In one of the recordings aired by an Al Jazeera investigative team on the ABC, Dickson, his conversations peppered with expletives, talks about how easy he found it to change laws during his time in state parliament.

“I was a minister, mate,” he said.

“Once I found out about regulation — get out of my way mate, I was just shooting legislation off everywhere.

“I didn’t know you could do it. Once you find out, mate, it’s like finding the genie’s lamp.

“You just do anything. I was changing shit all the time. It was great.”

Mr Dickson, who was Queensland’s minister for national parks and racing, defected from the Liberal National Party to One Nation in 2017.

The 90-minute documentary centres on One Nation’s efforts to solicit political donations from the National Rifle Association (NRA) in the United States.

In a separate recording, Mr Dickson talks about his time on state parliament’s powerful anti-corruption oversight body known as the Parliamentary Crime and Corruption Committee (PCCC).

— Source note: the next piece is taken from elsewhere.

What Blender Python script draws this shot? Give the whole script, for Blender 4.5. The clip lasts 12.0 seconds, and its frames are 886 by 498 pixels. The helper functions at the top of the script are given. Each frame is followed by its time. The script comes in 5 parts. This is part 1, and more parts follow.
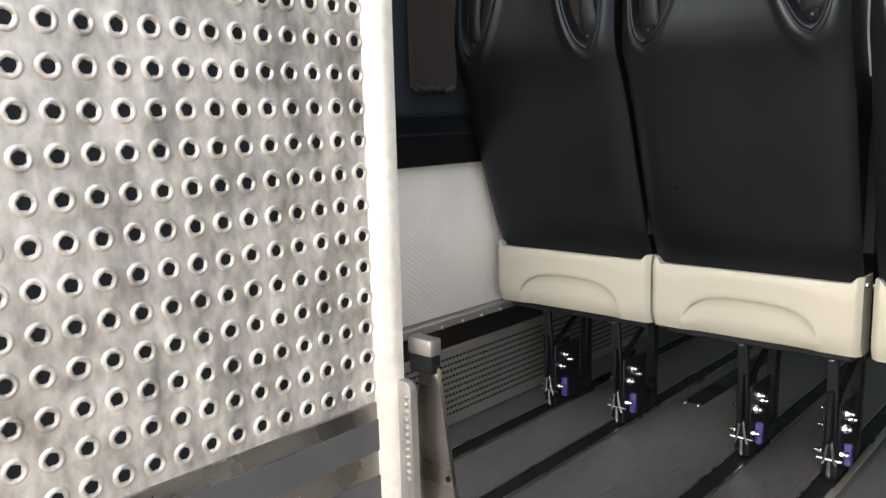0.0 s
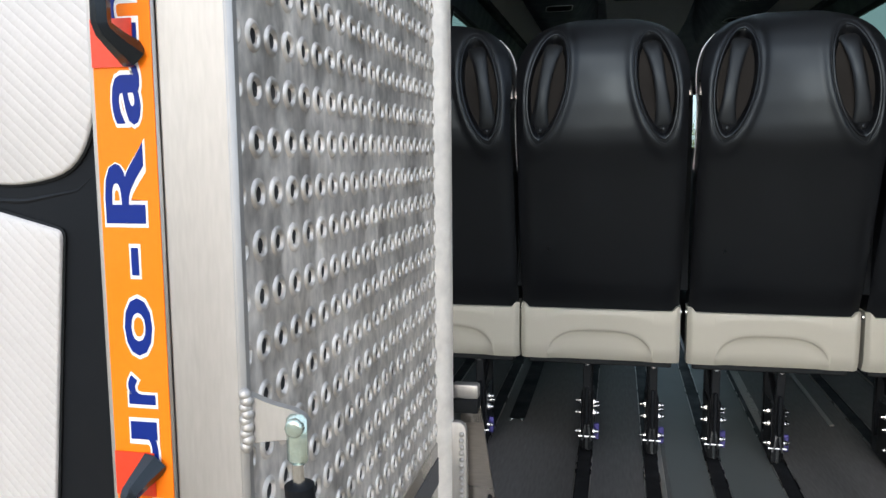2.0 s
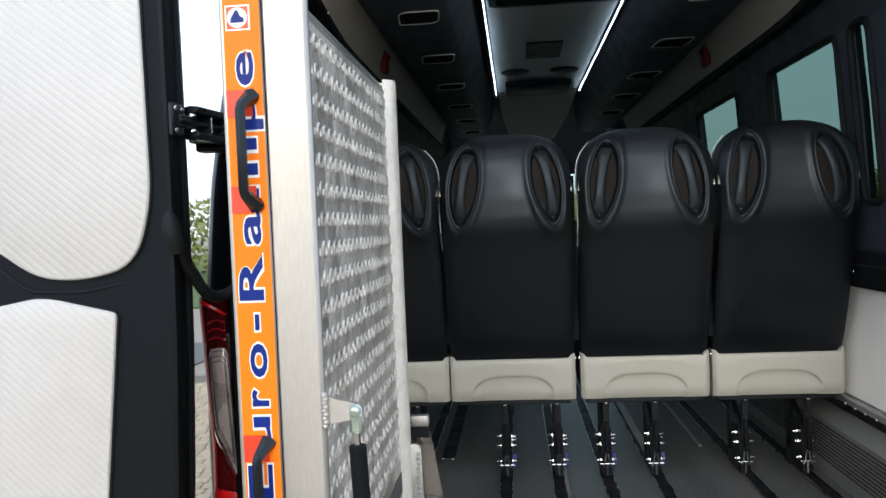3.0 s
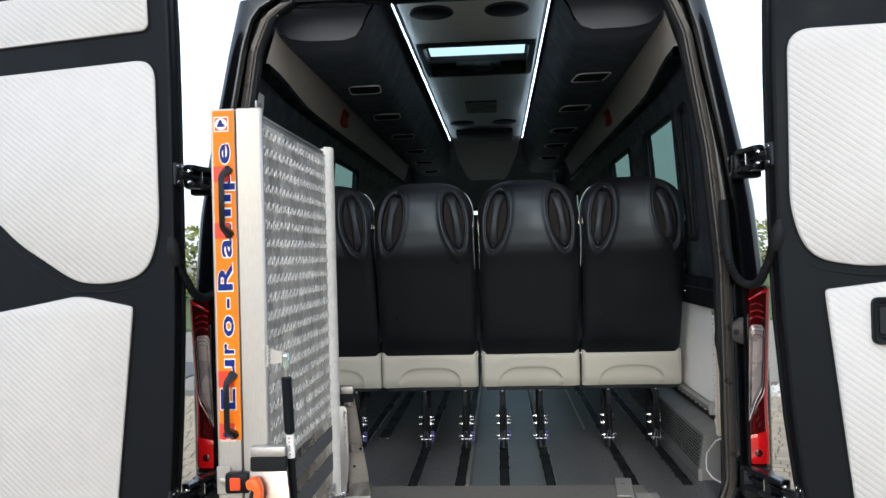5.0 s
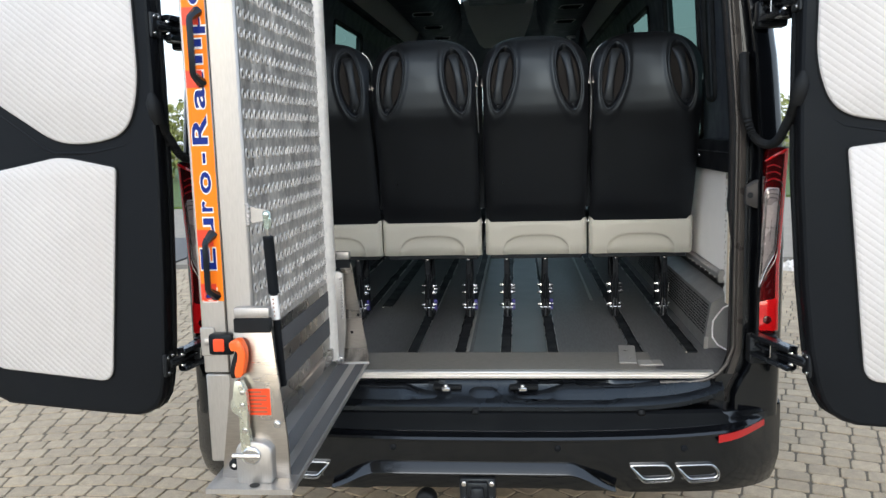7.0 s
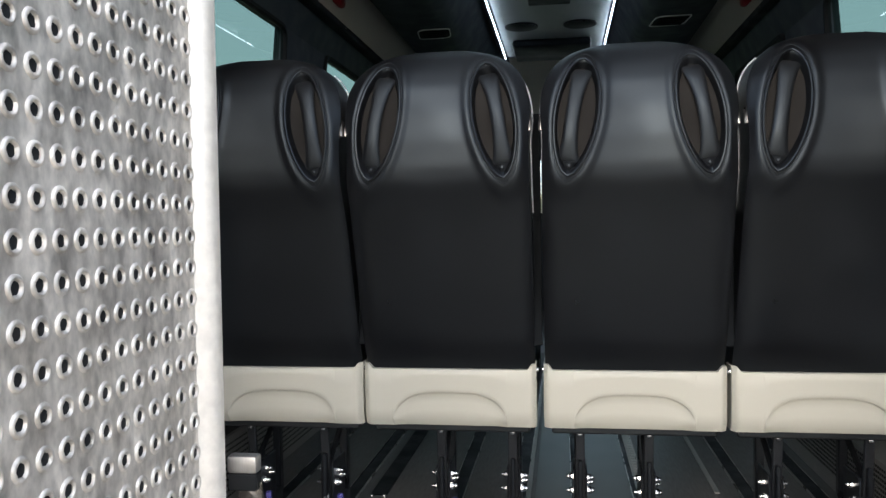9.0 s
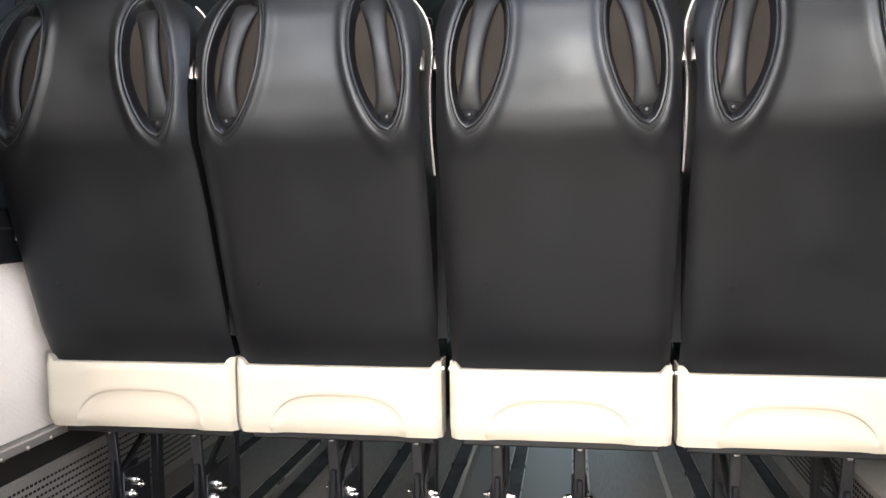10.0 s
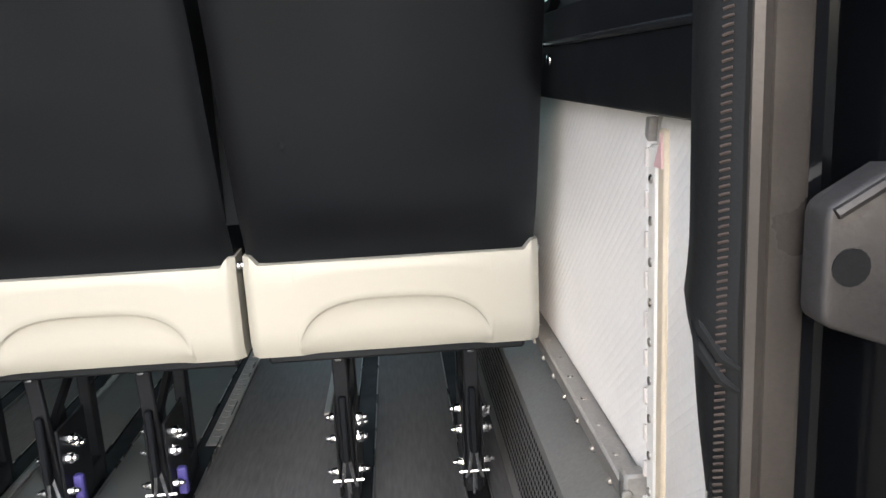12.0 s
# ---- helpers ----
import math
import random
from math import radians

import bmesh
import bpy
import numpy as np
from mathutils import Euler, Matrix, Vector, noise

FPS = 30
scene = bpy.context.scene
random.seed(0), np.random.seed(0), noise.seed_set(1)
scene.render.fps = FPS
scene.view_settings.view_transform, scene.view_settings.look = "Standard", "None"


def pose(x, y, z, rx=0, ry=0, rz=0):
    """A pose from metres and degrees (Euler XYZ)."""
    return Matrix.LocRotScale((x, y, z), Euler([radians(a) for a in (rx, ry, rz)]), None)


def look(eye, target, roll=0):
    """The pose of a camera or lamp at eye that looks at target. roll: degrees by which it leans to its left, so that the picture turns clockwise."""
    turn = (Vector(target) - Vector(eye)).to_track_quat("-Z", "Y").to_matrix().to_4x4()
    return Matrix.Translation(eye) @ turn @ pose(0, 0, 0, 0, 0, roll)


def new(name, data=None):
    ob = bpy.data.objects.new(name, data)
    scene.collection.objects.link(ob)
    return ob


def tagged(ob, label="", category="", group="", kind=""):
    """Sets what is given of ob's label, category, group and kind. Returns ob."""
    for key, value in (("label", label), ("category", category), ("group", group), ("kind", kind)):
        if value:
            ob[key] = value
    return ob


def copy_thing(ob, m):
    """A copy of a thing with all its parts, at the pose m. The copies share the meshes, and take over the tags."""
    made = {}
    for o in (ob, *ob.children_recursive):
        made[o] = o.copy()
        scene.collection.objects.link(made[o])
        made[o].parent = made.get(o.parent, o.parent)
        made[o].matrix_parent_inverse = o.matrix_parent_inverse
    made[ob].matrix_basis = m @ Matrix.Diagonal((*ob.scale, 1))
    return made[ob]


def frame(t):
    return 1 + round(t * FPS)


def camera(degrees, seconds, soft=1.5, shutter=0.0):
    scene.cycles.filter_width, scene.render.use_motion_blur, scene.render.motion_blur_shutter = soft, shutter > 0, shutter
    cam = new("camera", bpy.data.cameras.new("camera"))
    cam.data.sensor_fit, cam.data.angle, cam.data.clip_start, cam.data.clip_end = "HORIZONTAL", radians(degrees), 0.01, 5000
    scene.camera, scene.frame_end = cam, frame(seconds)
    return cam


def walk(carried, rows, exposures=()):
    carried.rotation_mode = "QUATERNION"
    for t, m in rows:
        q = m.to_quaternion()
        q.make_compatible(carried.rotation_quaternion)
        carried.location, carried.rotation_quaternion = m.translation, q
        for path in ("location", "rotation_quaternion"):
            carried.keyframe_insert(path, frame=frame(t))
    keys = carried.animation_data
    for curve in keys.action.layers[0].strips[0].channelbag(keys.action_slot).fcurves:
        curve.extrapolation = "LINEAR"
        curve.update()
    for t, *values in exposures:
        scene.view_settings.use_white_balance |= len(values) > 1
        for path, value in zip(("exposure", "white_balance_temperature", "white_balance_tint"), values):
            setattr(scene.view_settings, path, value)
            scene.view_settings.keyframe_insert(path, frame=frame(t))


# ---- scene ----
cam = camera(57.9, 12.0)
PATH = [
    (0, (0.373, -0.846, 1.45), (-0.947, 0.621, 1.122), -1.4),
    (0.5, (0.263, -0.937, 1.436), (-0.887, 0.634, 0.975), -0.7),
    (1, (0.015, -1.069, 1.459), (-0.897, 0.659, 1.032), -2.0),
    (1.5, (-0.083, -1.193, 1.471), (-0.706, 0.676, 1.128), -0.7),
    (2, (-0.175, -1.42, 1.545), (-0.597, 0.52, 1.308), -0.5),
    (2.5, (-0.241, -1.681, 1.574), (-0.509, 0.297, 1.446), -1.9),
    (3, (-0.189, -1.951, 1.587), (-0.37, 0.04, 1.527), -2.4),
    (3.2, (-0.143, -2.051, 1.587), (-0.324, -0.06, 1.544), -2.2),
    (4.8, (0.075, -2.68, 1.588), (-0.078, -0.686, 1.612), -1.4),
    (5, (0.094, -2.732, 1.562), (-0.045, -0.737, 1.577), -1.5),
    (5.5, (0.145, -2.832, 1.545), (0.005, -0.838, 1.479), -1.3),
    (6, (0.156, -2.829, 1.497), (0.013, -0.842, 1.318), -1.9),
    (6.5, (0.161, -2.784, 1.478), (0.005, -0.814, 1.169), -2.1),
    (7, (0.146, -2.604, 1.498), (-0.043, -0.633, 1.214), -1.6),
    (7.2, (0.125, -2.463, 1.511), (-0.072, -0.487, 1.272), -1.5),
    (8.8, (0.056, -1.304, 1.504), (-0.276, 0.667, 1.44), -1.4),
    (9, (0.057, -1.179, 1.475), (-0.239, 0.798, 1.415), -0.9),
    (9.5, (0.151, -0.942, 1.479), (-0.106, 1.039, 1.374), 0.4),
    (10, (0.238, -0.795, 1.455), (-0.075, 1.176, 1.332), -0.7),
    (10.5, (0.464, -0.704, 1.443), (-0.053, 1.207, 1.162), -2.4),
    (11, (0.598, -0.603, 1.416), (0.398, 1.351, 1.039), -4.8),
    (11.5, (0.635, -0.46, 1.4), (0.628, 1.511, 1.062), -3.9),
    (12, (0.655, -0.388, 1.383), (0.76, 1.561, 0.946), -2.9),
]
EXPOSURES = [(0.0, 1.1, 6500, 12), (0.5, 1.05, 6300, 11), (1.0, 0.85, 6200, 10), (1.5, 0.65, 5950, 10), (2.0, 0.33, 5900, 10), (2.5, 0.22, 5850, 9), (3.0, 0.2, 5850, 8), (5.0, 0.13, 5850, 8), (5.5, 0.1, 5850, 8), (7.2, 0.27, 5850, 9),
             (8.8, 0.75, 6000, 11), (9.0, 0.8, 6000, 11), (9.5, 1.75, 6250, 14), (10.0, 2.08, 6650, 17), (10.5, 1.85, 6700, 15), (11.0, 1.3, 6350, 13), (11.5, 1.28, 6200, 13), (12.0, 1.35, 6100, 13)]
walk(cam, [(t, look(eye, target, roll)) for t, eye, target, roll in PATH], EXPOSURES)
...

His comments were recorded during a conversation in which he canvassed the idea of One Nation seeking social media backing from the powerful gun lobby

“I’ve been a minister in government, I’ve done most of it,” he said.

“I’m really fortunate because I was on a committee within parliament called the PCCC — the Parliamentary Crime and Misconduct Committee [sic] — it’s bad shit.

“I’m never going to jail, hey. It won’t happen because I walk the knife.”

His comments were made before the Federal Government introduced laws banning foreign donations and in-kind support.

There is no evidence suggesting One Nation was successful in getting any support from the NRA.